» Record set:

============

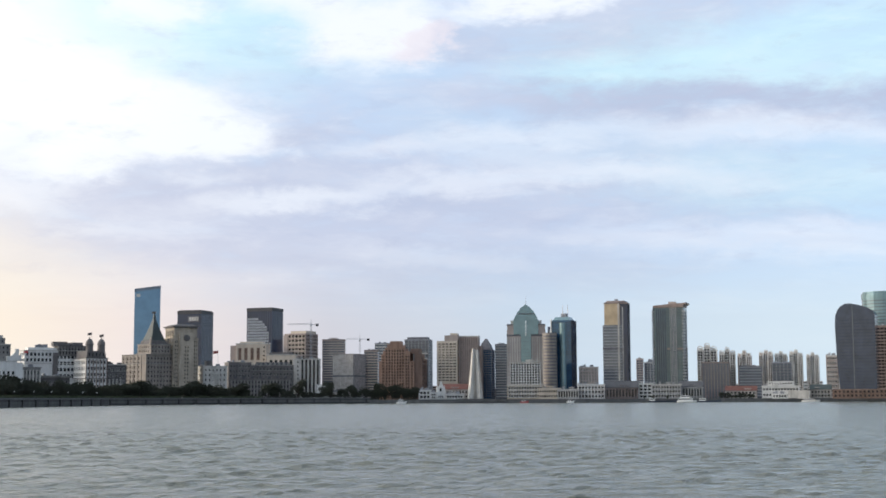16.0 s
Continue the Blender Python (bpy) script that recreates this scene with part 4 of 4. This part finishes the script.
def blue_pair():
    b = site("brown_round_tower", "brown banded tower with rounded corners", 396.5, 1451.3, 15.3)
    bm = bmesh.new()
    lathe(bm, ((8.0, 0), (8.0, 76)), 0, 10, 20)
    part("body", bm, GREY_DARK, b)
    bm = bmesh.new()
    lathe(bm, ((8.3, 0), (8.3, 2.3)), 0, 10, 20)
    me = mesh_of("floor_band", bm, STONE_TOWER)
    for z in span(20, 3, 73):
        ob = new("floor_band", me)
        ob.parent, ob.matrix_basis = b, pose(0, 0, z)
    c = site("blue_glass_tower", "dark blue glass tower with twin rooftop masts", 412.3, 1463.6, 30)
    block(c, "body", -11, 13, 0, 22, 0, 91, GLASS_DEEP)
    block(c, "rear_body", -16, -11, 3, 22, 0, 84, GLASS_BLACK)
    block(c, "step", -22, -16, 5, 20, 0, 77, GLASS_BLACK)
    bm = bmesh.new()
    lathe(bm, ((4, 0), (4, 88)), 3, 1, 16)
    part("rounded_bay", bm, GLASS_TEAL, c)
    block(c, "white_fin", -11.6, -10.4, -1.2, 0.5, 60, 92.5, PAINT_WHITE)
    ledges(c, "floor_band", -11, 13, 0, 22, span(24, 3, 88), 0.15, 0.5, GLASS_BLACK)
    block(c, "crown", -9, 11, 2, 20, 91.2, 95, GLASS_TEAL, 2)
    block(c, "crown_drum", 0, 6, 4, 10, 95, 99, GREY)
    for x in (1, 7):
        bm = bmesh.new()
        lathe(bm, ((0.4, 95), (0.25, 109)), x + 0.5, 6, 8)
        part("mast", bm, METAL, c)
    bars(c, "mullion", "R", 13, 1, 21, 0, 91, 7, 0.6, 0.4, GLASS_BLACK)


blue_pair()


# ---- the far bank to the right ----
def sunset_tower():
    b = site("gold_topped_tower", "tall grey glass tower with its upper face coloured by yellow sunlight", 499.5, 1539.8, 22.8)
    block(b, "body", -15, 8, 0, 26, 0, 90, GLASS_GREY)
    # the low sun's yellow reflection is painted as this face's colour
    block(b, "gold_face", -13, 6, 0.6, 25, 90, 116, GLASS_SUNLIT, label="upper face with yellow sunlight in its colour")
    block(b, "slab", 5, 15, 1.2, 28, 0, 118.6, GLASS_BLACK)
    block(b, "bright_edge", 3.4, 5.2, -0.5, 4, 0, 116, STONE_PALE)
    block(b, "bright_edge", 8.6, 9.8, 0.6, 2, 0, 112, STONE_PALE)
    ledges(b, "floor_band", -15, 8, 0, 26, span(24, 4, 88), 0.15, 1.1, GREY)
    ledges(b, "dark_belt", -15, 8, 0, 26, (60,), 0.3, 2.6, GREY_DARK)
    bm = bmesh.new()
    box(bm, -13.6, 15.4, 0.2, 27, 116, 117.6)
    box(bm, -12, 14, 2, 25, 117.6, 120, 2.5)
    part("crown", bm, BROWN, b)
    block(b, "crown_plant", -1, 3, 6, 12, 120, 122, GREY)
    bars(b, "mullion", "R", 15, 2, 27, 0, 117, 8, 0.5, 0.3, GREY_DARK)


sunset_tower()


def winged_tower():
    b = site("winged_tower", "sea green glass tower with white balconies and tilted roof", 568.8, 1541.4, 27.7)
    block(b, "body", -20, 18, 0, 24, 0, 112, GLASS_SEA)
    block(b, "dark_bay", -17, -3, -0.5, 2, 0, 110, GLASS_BLACK)
    block(b, "bright_bay", 1, 9, -1.0, 2, 14, 112, GLASS_GREY)
    bars(b, "fin", "F", -0.5, -16.5, -3.5, 0, 110, 6, 0.6, 0.7, GLASS_TEAL)
    bars(b, "fin", "F", -1.0, 1.4, 8.6, 14, 112, 5, 0.4, 0.5, STONE_PALE)
    ledges(b, "floor_band", -20, 18, 0, 24, span(30, 4, 109), 0.1, 0.5, GLASS_BLACK)
    ledges(b, "dark_belt", -20, 18, 0, 24, (60,), 0.25, 2.4, BROWN)
    for x0, x1 in ((-21.4, -18.4), (15.8, 19.2)):
        for z in span(27, 8, 106):
            block(b, "balcony", x0, x1, -1.5, 5, z, z + 1.5, STONE_PALE)
        block(b, "edge_rib", (x0 + x1) / 2 - 0.4, (x0 + x1) / 2 + 0.4, -1.7, 0.4, 0, 110, GREY)
    windows(b, "R", 18, 5, 23, 6, 108, 3, 26, 3.2, 2.6, GLASS, GREY)
    bm = bmesh.new()
    upright(bm, ((-19.5, 112), (18, 112), (18, 114.4), (21.5, 116.2), (21.5, 117.6), (-19.5, 114.6)), -1.8, 25.5)
    part("roof_plate", bm, BROWN, b, "tilted brown roof plate")
    block(b, "roof_beam", -2, 7, 8, 14, 116, 119.6, PINK)


winged_tower()


def shore_house(name, label, x, y, turn, w, d, h, body, frame_mat, cols, rows, roof=None, seed=1, ww=1.9, wh=2.0):
    b = site(name, label, x, y, turn, "house")
    block(b, "body", -w / 2, w / 2, 0, d, 0, h, body)
    windows(b, "F", 0, -w / 2 + 0.8, w / 2 - 0.8, 1.2, h - 0.6, cols, rows, min(ww * 1.25, (w - 1.6) / cols * 0.8), min(wh * 1.3, (h - 2) / rows * 0.74), GLASS, frame_mat)
    ledges(b, "floor_band", -w / 2, w / 2, 0, d, span(rows + 1, 0.8, h - 1.2), 0.45, 0.45, frame_mat)
    if w > 18:
        bars(b, "pilaster", "F", 0, -w / 2 + 0.6, w / 2 - 0.6, 0, h - 0.4, cols + 1, 0.5, 0.6, frame_mat)
        bay = random.Random(int(x)).uniform(-0.3, 0.1)
        block(b, "raised_bay", w * bay, w * (bay + 0.24), 1.0, d - 1, h, h + 2.6, body)
        windows(b, "F", 1.0, w * bay + 0.3, w * (bay + 0.24) - 0.3, h + 0.2, h + 2.6, 3, 1, 1.3, 1.6, GLASS, frame_mat)
    if roof:
        bm = bmesh.new()
        r = d * 0.45
        upright(bm, ((-0.8, h), (d + 0.8, h), (d / 2, h + r)), -w / 2 - 0.6, w / 2 + 0.6)
        ro = part("roof", bm, roof, b)
        ro.matrix_basis = Matrix(((0, 1, 0, 0), (1, 0, 0, 0), (0, 0, 1, 0), (0, 0, 0, 1)))
    else:
        ledges(b, "roof_edge", -w / 2, w / 2, 0, d, (h - 0.2,), 0.7, 0.7, frame_mat)
        clutter(b, -w / 2, w / 2, 1, d - 1, h + 0.5, 3, seed)
    return b


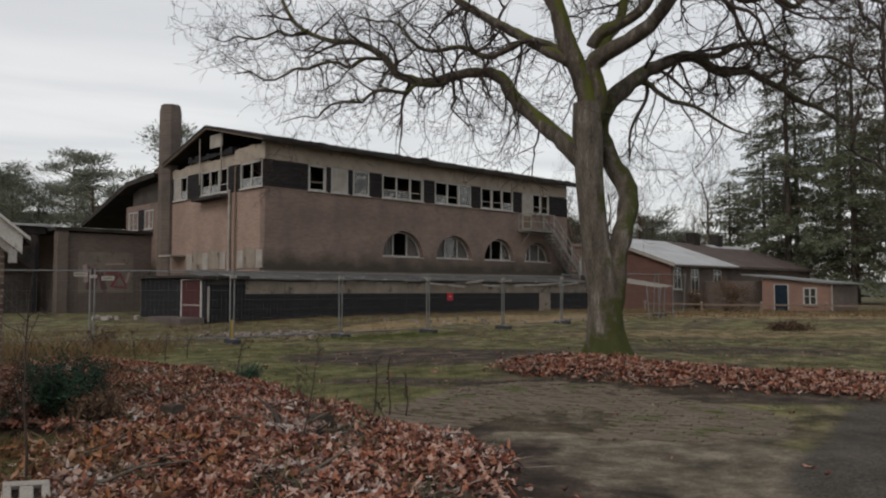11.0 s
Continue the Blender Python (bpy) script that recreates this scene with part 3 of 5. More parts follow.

============

Pictures are to be left out; all else in the entries above is to be quoted exactly.

16.0 s
Continue the Blender Python (bpy) script that recreates this scene with part 4 of 4. This part finishes the script.
def blue_pair():
    b = site("brown_round_tower", "brown banded tower with rounded corners", 396.5, 1451.3, 15.3)
    bm = bmesh.new()
    lathe(bm, ((8.0, 0), (8.0, 76)), 0, 10, 20)
    part("body", bm, GREY_DARK, b)
    bm = bmesh.new()
    lathe(bm, ((8.3, 0), (8.3, 2.3)), 0, 10, 20)
    me = mesh_of("floor_band", bm, STONE_TOWER)
    for z in span(20, 3, 73):
        ob = new("floor_band", me)
        ob.parent, ob.matrix_basis = b, pose(0, 0, z)
    c = site("blue_glass_tower", "dark blue glass tower with twin rooftop masts", 412.3, 1463.6, 30)
    block(c, "body", -11, 13, 0, 22, 0, 91, GLASS_DEEP)
    block(c, "rear_body", -16, -11, 3, 22, 0, 84, GLASS_BLACK)
    block(c, "step", -22, -16, 5, 20, 0, 77, GLASS_BLACK)
    bm = bmesh.new()
    lathe(bm, ((4, 0), (4, 88)), 3, 1, 16)
    part("rounded_bay", bm, GLASS_TEAL, c)
    block(c, "white_fin", -11.6, -10.4, -1.2, 0.5, 60, 92.5, PAINT_WHITE)
    ledges(c, "floor_band", -11, 13, 0, 22, span(24, 3, 88), 0.15, 0.5, GLASS_BLACK)
    block(c, "crown", -9, 11, 2, 20, 91.2, 95, GLASS_TEAL, 2)
    block(c, "crown_drum", 0, 6, 4, 10, 95, 99, GREY)
    for x in (1, 7):
        bm = bmesh.new()
        lathe(bm, ((0.4, 95), (0.25, 109)), x + 0.5, 6, 8)
        part("mast", bm, METAL, c)
    bars(c, "mullion", "R", 13, 1, 21, 0, 91, 7, 0.6, 0.4, GLASS_BLACK)


blue_pair()


# ---- the far bank to the right ----
def sunset_tower():
    b = site("gold_topped_tower", "tall grey glass tower with its upper face coloured by yellow sunlight", 499.5, 1539.8, 22.8)
    block(b, "body", -15, 8, 0, 26, 0, 90, GLASS_GREY)
    # the low sun's yellow reflection is painted as this face's colour
    block(b, "gold_face", -13, 6, 0.6, 25, 90, 116, GLASS_SUNLIT, label="upper face with yellow sunlight in its colour")
    block(b, "slab", 5, 15, 1.2, 28, 0, 118.6, GLASS_BLACK)
    block(b, "bright_edge", 3.4, 5.2, -0.5, 4, 0, 116, STONE_PALE)
    block(b, "bright_edge", 8.6, 9.8, 0.6, 2, 0, 112, STONE_PALE)
    ledges(b, "floor_band", -15, 8, 0, 26, span(24, 4, 88), 0.15, 1.1, GREY)
    ledges(b, "dark_belt", -15, 8, 0, 26, (60,), 0.3, 2.6, GREY_DARK)
    bm = bmesh.new()
    box(bm, -13.6, 15.4, 0.2, 27, 116, 117.6)
    box(bm, -12, 14, 2, 25, 117.6, 120, 2.5)
    part("crown", bm, BROWN, b)
    block(b, "crown_plant", -1, 3, 6, 12, 120, 122, GREY)
    bars(b, "mullion", "R", 15, 2, 27, 0, 117, 8, 0.5, 0.3, GREY_DARK)


sunset_tower()


def winged_tower():
    b = site("winged_tower", "sea green glass tower with white balconies and tilted roof", 568.8, 1541.4, 27.7)
    block(b, "body", -20, 18, 0, 24, 0, 112, GLASS_SEA)
    block(b, "dark_bay", -17, -3, -0.5, 2, 0, 110, GLASS_BLACK)
    block(b, "bright_bay", 1, 9, -1.0, 2, 14, 112, GLASS_GREY)
    bars(b, "fin", "F", -0.5, -16.5, -3.5, 0, 110, 6, 0.6, 0.7, GLASS_TEAL)
    bars(b, "fin", "F", -1.0, 1.4, 8.6, 14, 112, 5, 0.4, 0.5, STONE_PALE)
    ledges(b, "floor_band", -20, 18, 0, 24, span(30, 4, 109), 0.1, 0.5, GLASS_BLACK)
    ledges(b, "dark_belt", -20, 18, 0, 24, (60,), 0.25, 2.4, BROWN)
    for x0, x1 in ((-21.4, -18.4), (15.8, 19.2)):
        for z in span(27, 8, 106):
            block(b, "balcony", x0, x1, -1.5, 5, z, z + 1.5, STONE_PALE)
        block(b, "edge_rib", (x0 + x1) / 2 - 0.4, (x0 + x1) / 2 + 0.4, -1.7, 0.4, 0, 110, GREY)
    windows(b, "R", 18, 5, 23, 6, 108, 3, 26, 3.2, 2.6, GLASS, GREY)
    bm = bmesh.new()
    upright(bm, ((-19.5, 112), (18, 112), (18, 114.4), (21.5, 116.2), (21.5, 117.6), (-19.5, 114.6)), -1.8, 25.5)
    part("roof_plate", bm, BROWN, b, "tilted brown roof plate")
    block(b, "roof_beam", -2, 7, 8, 14, 116, 119.6, PINK)


winged_tower()


def shore_house(name, label, x, y, turn, w, d, h, body, frame_mat, cols, rows, roof=None, seed=1, ww=1.9, wh=2.0):
    b = site(name, label, x, y, turn, "house")
    block(b, "body", -w / 2, w / 2, 0, d, 0, h, body)
    windows(b, "F", 0, -w / 2 + 0.8, w / 2 - 0.8, 1.2, h - 0.6, cols, rows, min(ww * 1.25, (w - 1.6) / cols * 0.8), min(wh * 1.3, (h - 2) / rows * 0.74), GLASS, frame_mat)
    ledges(b, "floor_band", -w / 2, w / 2, 0, d, span(rows + 1, 0.8, h - 1.2), 0.45, 0.45, frame_mat)
    if w > 18:
        bars(b, "pilaster", "F", 0, -w / 2 + 0.6, w / 2 - 0.6, 0, h - 0.4, cols + 1, 0.5, 0.6, frame_mat)
        bay = random.Random(int(x)).uniform(-0.3, 0.1)
        block(b, "raised_bay", w * bay, w * (bay + 0.24), 1.0, d - 1, h, h + 2.6, body)
        windows(b, "F", 1.0, w * bay + 0.3, w * (bay + 0.24) - 0.3, h + 0.2, h + 2.6, 3, 1, 1.3, 1.6, GLASS, frame_mat)
    if roof:
        bm = bmesh.new()
        r = d * 0.45
        upright(bm, ((-0.8, h), (d + 0.8, h), (d / 2, h + r)), -w / 2 - 0.6, w / 2 + 0.6)
        ro = part("roof", bm, roof, b)
        ro.matrix_basis = Matrix(((0, 1, 0, 0), (1, 0, 0, 0), (0, 0, 1, 0), (0, 0, 0, 1)))
    else:
        ledges(b, "roof_edge", -w / 2, w / 2, 0, d, (h - 0.2,), 0.7, 0.7, frame_mat)
        clutter(b, -w / 2, w / 2, 1, d - 1, h + 0.5, 3, seed)
    return b


11.0 s
Continue the Blender Python (bpy) script that recreates this scene with part 3 of 5. More parts follow.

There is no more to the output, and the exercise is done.